Alors qu’il aurait dû présider cette année le Festival de Cannes, Spike Lee se met à l’heure de la SVoD. Avec ce nouvel opus sortit sur Netflix, il livre un pamphlet tantôt poignant mais à l’attrait globalement mitigé.
Dire que Spike Lee est un cinéaste « engagé » résulte autant de l’euphémisme que de la platitude. De Nola Darling n’en fait qu’à sa tête (1986), en passant par l’incontournable Do the Right Thing (1989) jusqu’à BlacKkKlansman (2018), voici presque trente ans que le cinéaste n’aura eu de cesse de dénoncer le racisme et de porter à l’écran les luttes et la colère d’une communauté afro-américaine rejetée par les institutions de son propre pays.

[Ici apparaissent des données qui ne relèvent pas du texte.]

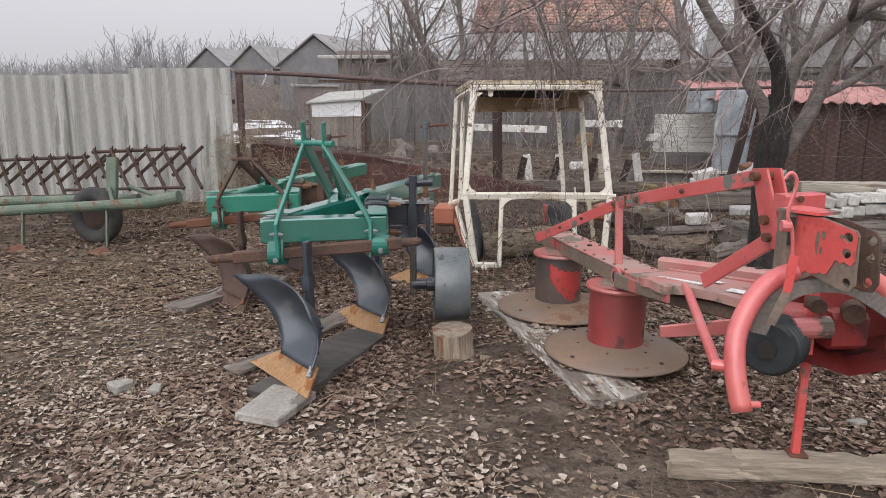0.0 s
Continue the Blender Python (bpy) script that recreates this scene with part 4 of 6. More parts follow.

5 Da Bloods s’inscrit dans cette même thématique et si Lee invoque ici les fantômes du Vietnam, c’est parce que ceux-ci permettent d’autant plus de parler des maux de l’Amérique d’aujourd’hui. Or, et malgré son ton éminemment politique, il est néanmoins dommage de s’apercevoir qu’il ressort du film une certaine fadeur. En effet, Spike Lee a beau nous ressortir tous les gimmicks qui marquent le répertoire de sa réalisation (monologue en face caméra, musique funk…), elle apparaît ici sous inspirée ; une impression d’autant plus soulignée par un montage parfois un tantinet poussif.
Toutefois, s’il y a une chose réussie dans 5 Da Bloods c’est la manière dont le film montre l’évolution subie par le groupe. Anciens GI en quête de réparation, jadis envoyés au casse-pipe pour le compte d’un conflit absurde, les quatre anciens frères d’arme incarnent les profondes divisions qui scindent aujourd’hui l’harmonie du peuple américain. C’est notamment le cas du personnage de Paul (incroyable Delroy Lindo, déjà vu dans la géniale série The Good Fight), devenu un fervent supporter de Trump et qui peine désormais à concilier son rôle de père avec la colère et les traumatismes laissés par la guerre.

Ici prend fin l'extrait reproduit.